> [Source data]
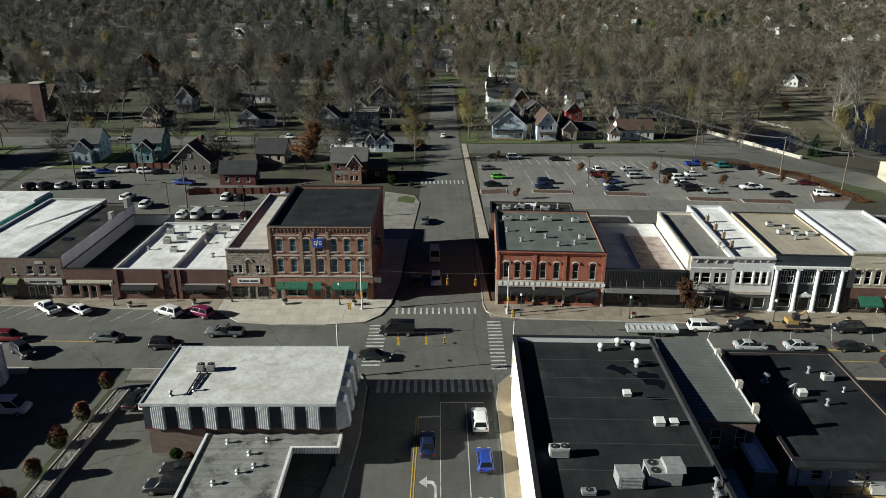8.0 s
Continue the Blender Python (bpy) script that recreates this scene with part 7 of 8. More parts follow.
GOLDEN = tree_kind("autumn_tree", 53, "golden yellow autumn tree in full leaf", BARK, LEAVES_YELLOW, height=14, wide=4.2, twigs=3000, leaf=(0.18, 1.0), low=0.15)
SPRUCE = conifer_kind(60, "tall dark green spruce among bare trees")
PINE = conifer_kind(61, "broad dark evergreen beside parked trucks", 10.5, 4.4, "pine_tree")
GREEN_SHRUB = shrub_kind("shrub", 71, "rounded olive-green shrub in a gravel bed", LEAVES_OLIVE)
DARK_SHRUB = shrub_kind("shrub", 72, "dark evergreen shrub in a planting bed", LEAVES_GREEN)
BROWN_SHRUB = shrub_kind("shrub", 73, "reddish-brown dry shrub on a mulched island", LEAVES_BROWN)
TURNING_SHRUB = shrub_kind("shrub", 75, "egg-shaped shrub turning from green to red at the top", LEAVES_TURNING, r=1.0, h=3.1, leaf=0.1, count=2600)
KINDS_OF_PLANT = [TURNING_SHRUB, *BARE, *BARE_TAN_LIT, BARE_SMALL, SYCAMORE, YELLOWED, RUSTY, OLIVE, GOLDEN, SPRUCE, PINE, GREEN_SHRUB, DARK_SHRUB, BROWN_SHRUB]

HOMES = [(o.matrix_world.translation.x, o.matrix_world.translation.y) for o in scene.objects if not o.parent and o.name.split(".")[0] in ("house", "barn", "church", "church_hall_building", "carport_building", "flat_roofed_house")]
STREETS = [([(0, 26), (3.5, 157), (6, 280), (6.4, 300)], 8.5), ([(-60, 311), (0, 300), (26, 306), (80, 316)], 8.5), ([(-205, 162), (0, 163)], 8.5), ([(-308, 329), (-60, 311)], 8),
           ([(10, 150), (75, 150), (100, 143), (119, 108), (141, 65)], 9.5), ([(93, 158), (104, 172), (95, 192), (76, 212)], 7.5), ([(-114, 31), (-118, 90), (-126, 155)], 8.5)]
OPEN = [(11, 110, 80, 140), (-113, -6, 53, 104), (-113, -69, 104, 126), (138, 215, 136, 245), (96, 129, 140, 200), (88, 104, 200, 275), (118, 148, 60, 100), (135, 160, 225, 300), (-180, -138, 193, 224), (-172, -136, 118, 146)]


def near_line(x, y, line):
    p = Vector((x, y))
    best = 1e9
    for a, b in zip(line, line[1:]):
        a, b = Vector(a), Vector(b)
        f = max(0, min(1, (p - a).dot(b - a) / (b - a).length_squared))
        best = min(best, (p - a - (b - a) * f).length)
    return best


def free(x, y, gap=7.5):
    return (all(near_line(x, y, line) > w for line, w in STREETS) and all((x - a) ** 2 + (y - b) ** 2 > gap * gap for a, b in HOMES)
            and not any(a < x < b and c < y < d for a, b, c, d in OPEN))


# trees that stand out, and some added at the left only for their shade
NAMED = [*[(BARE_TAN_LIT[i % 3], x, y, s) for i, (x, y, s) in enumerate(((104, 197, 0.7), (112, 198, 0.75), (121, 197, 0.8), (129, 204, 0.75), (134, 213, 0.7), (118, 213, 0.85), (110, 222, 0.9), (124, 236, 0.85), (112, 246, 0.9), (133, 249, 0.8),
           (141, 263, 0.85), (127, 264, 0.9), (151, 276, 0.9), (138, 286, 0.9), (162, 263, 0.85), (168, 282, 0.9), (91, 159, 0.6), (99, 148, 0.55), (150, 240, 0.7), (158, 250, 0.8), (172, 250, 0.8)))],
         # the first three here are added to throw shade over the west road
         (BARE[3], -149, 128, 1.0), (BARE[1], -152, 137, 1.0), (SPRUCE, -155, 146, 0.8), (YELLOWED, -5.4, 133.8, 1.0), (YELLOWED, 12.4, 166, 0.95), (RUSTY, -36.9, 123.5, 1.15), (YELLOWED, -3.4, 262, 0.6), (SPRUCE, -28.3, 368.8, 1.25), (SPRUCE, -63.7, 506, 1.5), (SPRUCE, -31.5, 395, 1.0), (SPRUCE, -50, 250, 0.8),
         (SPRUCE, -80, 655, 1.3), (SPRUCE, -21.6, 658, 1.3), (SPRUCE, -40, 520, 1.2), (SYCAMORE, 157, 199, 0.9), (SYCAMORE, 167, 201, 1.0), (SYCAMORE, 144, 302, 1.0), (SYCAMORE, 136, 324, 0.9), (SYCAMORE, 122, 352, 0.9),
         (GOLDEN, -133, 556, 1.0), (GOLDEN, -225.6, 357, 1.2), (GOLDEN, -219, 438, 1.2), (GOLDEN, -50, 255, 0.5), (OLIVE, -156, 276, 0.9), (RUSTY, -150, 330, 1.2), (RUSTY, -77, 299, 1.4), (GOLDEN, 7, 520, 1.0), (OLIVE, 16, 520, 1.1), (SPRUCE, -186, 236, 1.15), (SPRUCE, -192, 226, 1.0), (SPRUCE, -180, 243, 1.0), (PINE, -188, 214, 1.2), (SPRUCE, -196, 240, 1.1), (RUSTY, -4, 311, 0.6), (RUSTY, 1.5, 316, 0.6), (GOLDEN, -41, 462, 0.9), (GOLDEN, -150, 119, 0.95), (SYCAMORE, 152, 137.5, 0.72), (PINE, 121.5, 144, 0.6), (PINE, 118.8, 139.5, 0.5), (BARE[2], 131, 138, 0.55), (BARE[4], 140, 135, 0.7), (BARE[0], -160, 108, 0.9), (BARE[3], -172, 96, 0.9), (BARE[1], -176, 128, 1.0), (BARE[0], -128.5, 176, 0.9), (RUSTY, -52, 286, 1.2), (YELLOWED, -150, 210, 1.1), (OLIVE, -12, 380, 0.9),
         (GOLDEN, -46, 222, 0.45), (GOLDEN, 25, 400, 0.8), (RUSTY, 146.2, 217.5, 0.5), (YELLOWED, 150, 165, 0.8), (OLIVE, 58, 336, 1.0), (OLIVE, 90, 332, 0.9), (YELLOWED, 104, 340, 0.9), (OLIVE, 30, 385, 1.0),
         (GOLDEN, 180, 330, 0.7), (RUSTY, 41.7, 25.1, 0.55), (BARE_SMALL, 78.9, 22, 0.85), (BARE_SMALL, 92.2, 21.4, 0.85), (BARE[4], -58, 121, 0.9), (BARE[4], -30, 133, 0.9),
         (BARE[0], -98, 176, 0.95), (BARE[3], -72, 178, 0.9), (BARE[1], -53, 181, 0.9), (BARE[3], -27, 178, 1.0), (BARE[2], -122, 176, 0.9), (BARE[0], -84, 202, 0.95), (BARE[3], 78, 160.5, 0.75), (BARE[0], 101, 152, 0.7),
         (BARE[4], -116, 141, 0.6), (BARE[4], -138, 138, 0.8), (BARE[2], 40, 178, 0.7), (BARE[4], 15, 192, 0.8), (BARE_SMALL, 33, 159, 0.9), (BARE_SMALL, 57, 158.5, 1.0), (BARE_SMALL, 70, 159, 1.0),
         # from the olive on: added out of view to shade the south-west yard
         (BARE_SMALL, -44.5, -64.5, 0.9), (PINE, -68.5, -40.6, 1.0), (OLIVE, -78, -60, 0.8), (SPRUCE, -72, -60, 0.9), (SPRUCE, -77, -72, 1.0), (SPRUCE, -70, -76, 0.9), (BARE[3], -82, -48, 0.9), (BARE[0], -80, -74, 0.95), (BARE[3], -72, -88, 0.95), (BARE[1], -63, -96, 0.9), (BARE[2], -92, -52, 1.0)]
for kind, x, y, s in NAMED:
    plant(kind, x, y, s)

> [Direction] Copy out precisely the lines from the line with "Continue the Blender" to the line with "GREEN_SHRUB, DARK_SHRUB, BROWN_SHRUB]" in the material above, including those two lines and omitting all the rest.

> [Exercise answer]
Continue the Blender Python (bpy) script that recreates this scene with part 7 of 8. More parts follow.
GOLDEN = tree_kind("autumn_tree", 53, "golden yellow autumn tree in full leaf", BARK, LEAVES_YELLOW, height=14, wide=4.2, twigs=3000, leaf=(0.18, 1.0), low=0.15)
SPRUCE = conifer_kind(60, "tall dark green spruce among bare trees")
PINE = conifer_kind(61, "broad dark evergreen beside parked trucks", 10.5, 4.4, "pine_tree")
GREEN_SHRUB = shrub_kind("shrub", 71, "rounded olive-green shrub in a gravel bed", LEAVES_OLIVE)
DARK_SHRUB = shrub_kind("shrub", 72, "dark evergreen shrub in a planting bed", LEAVES_GREEN)
BROWN_SHRUB = shrub_kind("shrub", 73, "reddish-brown dry shrub on a mulched island", LEAVES_BROWN)
TURNING_SHRUB = shrub_kind("shrub", 75, "egg-shaped shrub turning from green to red at the top", LEAVES_TURNING, r=1.0, h=3.1, leaf=0.1, count=2600)
KINDS_OF_PLANT = [TURNING_SHRUB, *BARE, *BARE_TAN_LIT, BARE_SMALL, SYCAMORE, YELLOWED, RUSTY, OLIVE, GOLDEN, SPRUCE, PINE, GREEN_SHRUB, DARK_SHRUB, BROWN_SHRUB]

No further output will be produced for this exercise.